City Garage, an innovation space in Port Covington, will soon undergo major upheaval as it adopts a new ownership structure and anchor tenant Under Armour prepares to leave.
The space, which has been owned since 2015 by Under Armour founder Kevin Plank’s Sagamore Ventures, is now partially owned by Rockville real estate investor South Duvall, which plans to reimagine the space as a life sciences laboratory hub.
This process will begin by repurposing the approximately 67,000 square feet of space that UA Lighthouse, Under Armour’s center for design and manufacturing, will leave behind when it moves into the company’s upcoming global headquarters, currently being constructed at the southern end of Port Covington.
UA Lighthouse’s space in City Garage will be upgraded to include new utilities, back-up generators and other amenities valuable to life sciences companies, according to Matt Brown, South Duvall’s director of acquisitions. The finished laboratory space, which is set to be delivered in the spring or summer of next year, will be able to hold anywhere between one and five tenants. From there, the remainder of City Garage’s approximately 135,000 square foot space will be converted as other tenants in the building move out.
Brown hopes that the upgraded City Garage space will encourage life sciences companies born out of the city’s research institutions, like Johns Hopkins University and the University of Maryland School of Medicine, to keep their companies in Baltimore. Currently, the lack of laboratories in the Baltimore that can accommodate those business’s needs often leads them to move to other markets, taking with them jobs and opportunities.

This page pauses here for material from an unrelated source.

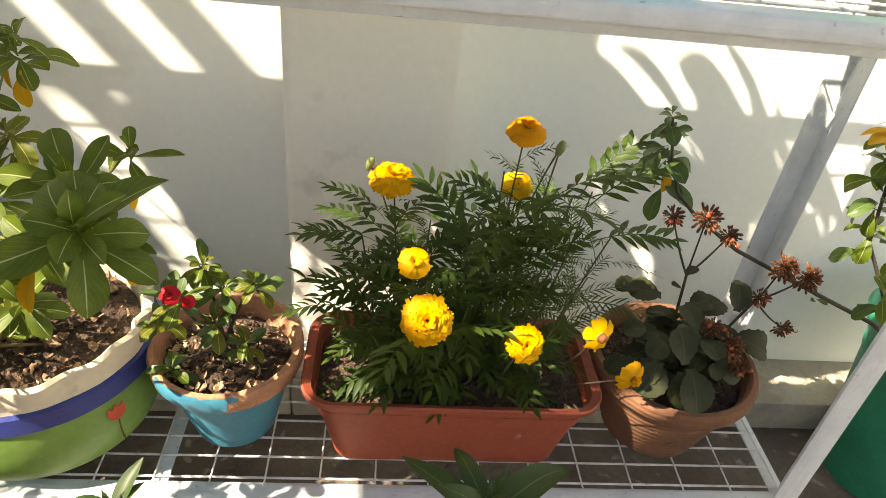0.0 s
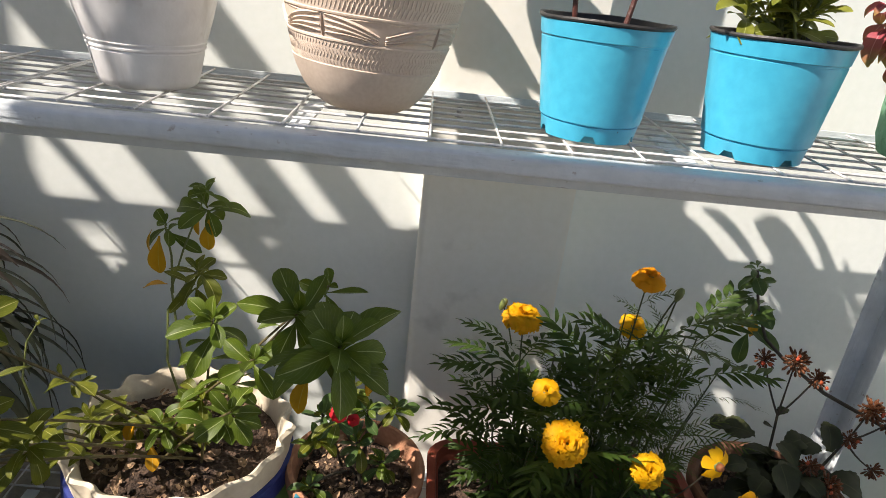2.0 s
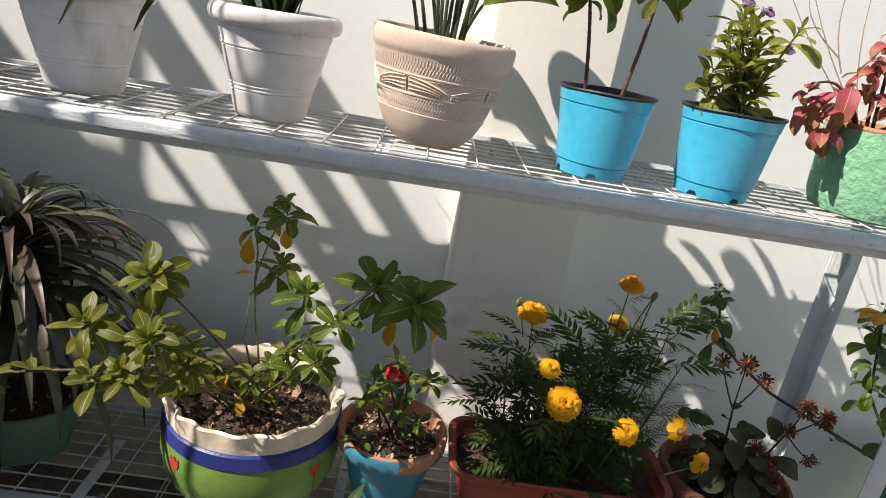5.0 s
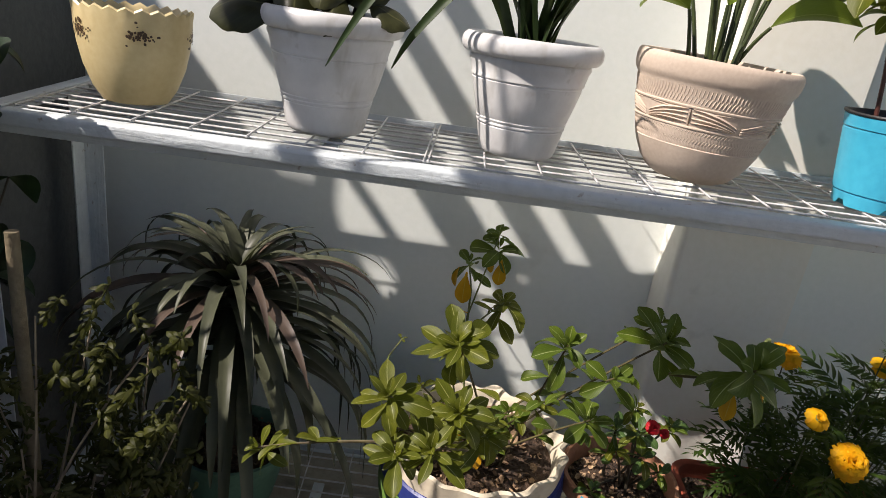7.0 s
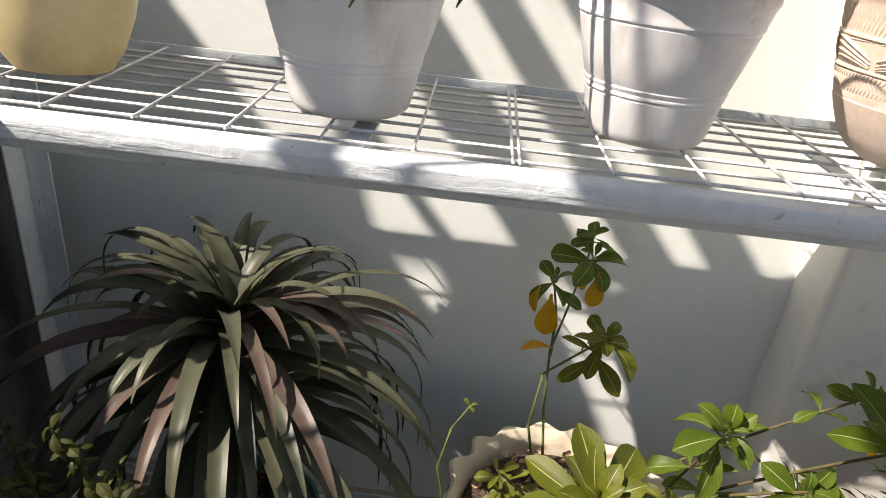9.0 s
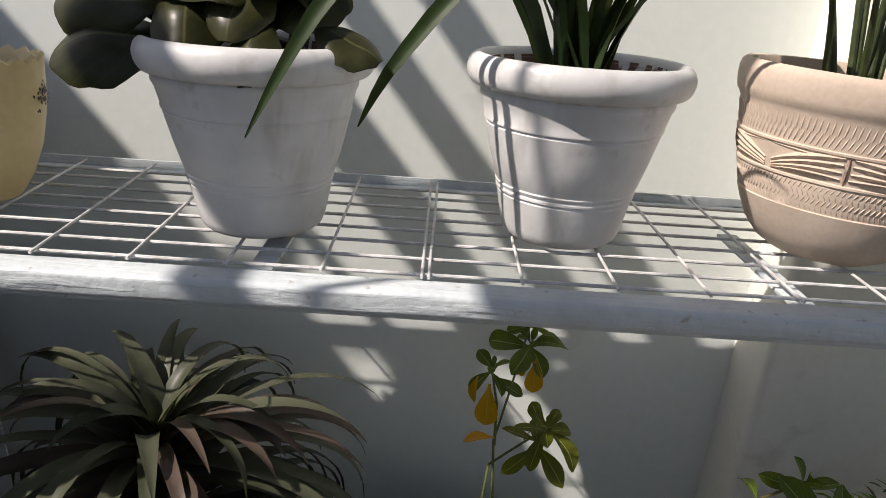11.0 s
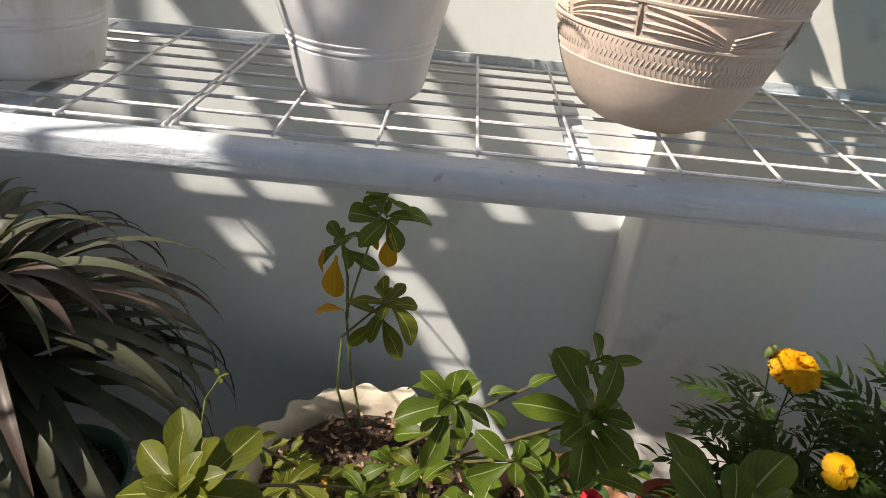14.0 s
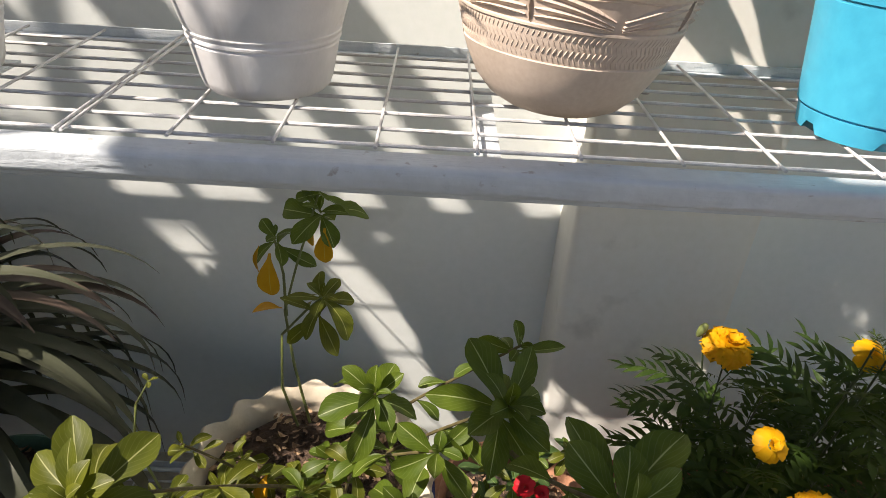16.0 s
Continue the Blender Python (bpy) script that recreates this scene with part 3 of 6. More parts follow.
# arched leaves that meet at upright ribs, between two pressed rope bands
bm = bmesh.new()
for k in range(9):
    a0, a1 = radians(40 * k + 19), radians(40 * k + 59)
    if k % 2:
        a0, a1 = a1, a0
    gap = 0.035 if a1 > a0 else -0.035
    for high, low, w in ((0.1195, 0.1030, 0.0040), (0.1130, 0.0990, 0.0042), (0.1055, 0.0965, 0.0040), (0.0990, 0.0950, 0.0026)):
        ridge([on_bowl(a0 + gap + (a1 - a0 - 2 * gap) * i / 11, high + (low - high) * (i / 11) ** 1.1 + 0.0030 * math.sin(math.pi * i / 11)) for i in range(12)], w, 0.0044, bm)
    ridge([on_bowl(a0 + gap * 4.5 + (a1 - a0 - 5.5 * gap) * i / 7, 0.1192 - 0.003 * (1 - i / 7) ** 2) for i in range(8)], 0.0018, 0.0016, bm)
    ridge([on_bowl(a0, 0.0945 + 0.026 * i / 4) for i in range(5)], 0.0030, 0.0036, bm)
part("leaf_band", bm, TERRA_PALE, bowl)
bm = bmesh.new()
for k in range(132):
    a = 2 * math.pi * k / 132
    for z0, z1, lean in ((0.1262, 0.1385, 0.035), (0.1375, 0.1505, 0.01)):
        ridge([on_bowl(a + lean * i / 4, z0 + (z1 - z0) * i / 4) for i in range(5)], 0.0025, 0.0011, bm)
    for row in range(4):
        lean = 0.03 if row % 2 else -0.03
        ridge([on_bowl(a + 0.03 * (row % 2) + lean * i / 3, 0.0622 + 0.0068 * row + 0.0066 * i / 3) for i in range(4)], 0.0020, 0.0009, bm)
part("rope_band", bm, TERRA_PALE, bowl)

# rough mint cement pot
mint_pot = thing("cement_pot", (0.603, 0.880, TOP + 0.007), "rough mint-green painted cement pot with bare clay lip", "flower pot")
rnd = random.Random(4)
part("body", capped([(0.100, 0), (0.112, 0.004), (0.120, 0.03), (0.123, 0.07), (0.125, 0.11), (0.127, 0.150), (0.1265, 0.166)], 96, lambda a, r: (0.0030 * noise.noise((9 * math.cos(a), 9 * math.sin(a), r * 1.1)), 0)), MINT, mint_pot)
part("lip", lathe([(0.1265, 0.164), (0.1275, 0.168), (0.125, 0.173), (0.118, 0.173), (0.113, 0.166), (0.108, 0.13)], 72, lambda a, r: (0, 0.0012 * math.sin(5 * a + 2 * math.sin(3 * a))))[0], TERRA_CHIP, mint_pot, "bare terracotta lip")
soil(mint_pot, 0.111, 0.14, seed=9, husk=10)

# ---- lower shelf pots ----
LZ = LOW + 0.007
big_pot = thing("painted_pot", (-0.588, 0.878, LZ), "large lime-green painted pot, navy band, frilled ivory rim, red tulips", "flower pot")
big_pot.matrix_basis = big_pot.matrix_basis @ Matrix.Diagonal((1.045, 1.045, 1.0, 1))
side = [(0.12, 0), (0.138, 0.004), (0.165, 0.035), (0.182, 0.075), (0.189, 0.115), (0.188, 0.15)]
part("body", capped(side + [(0.186, 0.168)], 72), LIME, big_pot)
part("band", lathe([(0.1862, 0.165), (0.1895, 0.167), (0.186, 0.196), (0.182, 0.2), (0.176, 0.2)], 72)[0], NAVY, big_pot, "navy blue painted band")


def frill(a, r):
    k = {1: 0.25, 2: 0.6, 3: 1, 4: 1, 5: 0.7}.get(r, 0)
    w = math.sin(16 * a + 0.9 * math.sin(3 * a)) * (0.8 + 0.3 * math.sin(5 * a + 1))
    return 0.0084 * k * w, 0.0026 * k * w


part("frilled_rim", lathe([(0.180, 0.194), (0.180, 0.21), (0.181, 0.228), (0.182, 0.242), (0.1765, 0.2465), (0.170, 0.241), (0.162, 0.215), (0.158, 0.185)], 192, frill)[0], IVORY, big_pot, "ivory frilled clay rim")
soil(big_pot, 0.158, 0.205, seed=12, husk=150)


def flat_shape(points, m, bm):
    bm.faces.new([bm.verts.new(m @ Vector((x, y, 0))) for x, y in points])


TULIP = [(0, -0.016), (0.011, -0.011), (0.015, 0.002), (0.013, 0.017), (0.006, 0.007), (0, 0.02), (-0.006, 0.007), (-0.013, 0.017), (-0.015, 0.002), (-0.011, -0.011)]
for a in (-35, -128, 55, 145):
    bm = bmesh.new()
    flat_shape(TULIP, on_side(radians(a), 0.135, 0.1885, 0.0015), bm)
    part("painted_tulip", bm, RED_PAINT, big_pot, "red-orange painted tulip", smooth=False)
    bm = bmesh.new()
    for j in range(5):
        m = on_side(radians(a + 0.5 * j * j * 0.2), 0.113 - 0.012 * j, (0.189, 0.188, 0.1865, 0.185, 0.1825)[j], 0.0015)
        flat_shape([(-0.0014, -0.0065), (0.0014, -0.0065), (0.0014, 0.0065), (-0.0014, 0.0065)], m, bm)
    part("painted_stalk", bm, DARK_PAINT, big_pot, "dark painted stalk", smooth=False)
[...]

“The story goes that these institutions have technologies and create spin-out companies and those spin-out companies go on to do great things, but those companies need a home,” he said. “Being able to provide a place for these great, high-tech companies to occupy … I think is extremely important for the growth of Baltimore’s economy.”
Brown believes City Garage will be especially attractive to life sciences companies in the area due to its location and the building’s unique amenities, such as its proximity to Interstate 95 and its waterfront views. The building’s owners are already looking for tenants to replace UA Lighthouse when it leaves the space sometime next year.
Baltimore Mayor Brandon Scott said in a press release that he is “thrilled” by the planned reimagining and that the new facility “strengthens Port Covington, and Baltimore as a whole, as a premier hub for life science research and technological innovation.”
South Duvall, which was founded in 2017, owns one other property in Maryland, in partnership with Alexandria Real Estate Equities Inc.: 704 Quince Orchard, an 80,000 square foot office space in Gaithersburg that was successfully converted to a biotechnology lab space. The building, which South Duvall finished leasing in 2020, provides lab space to several life sciences companies, including vaccine developer Novavax. The firm is currently under contract for another project in Rockville, but Brown declined to reveal the address.
South Duvall also did not disclose what percentage of City Garage it now owns.
Located at 101 W. Dickman Street, City Garage is in Port Covington, the $5.5 billion, 235-acre, mixed-use redevelopment project of Sagamore Ventures, Goldman Sachs and Weller Development Company. A 1.1 million-square-foot phase of the project, which cost $650 million and will include office, retail, residential and parking space, is under construction, with plans for buildings to begin delivering late next year.
City Garage, a former bus depot, was transformed into a space for startups and the UA Lighthouse in 2015. Its tenants have rotated since, but have included Sagamore Spirits, Plank’s rye whiskey brand that now has its own building in Port Covington, The Foundery, a makerspace that closed in 2019, and Betamore, a coworking space and technology incubator that has been based at City Garage since 2017.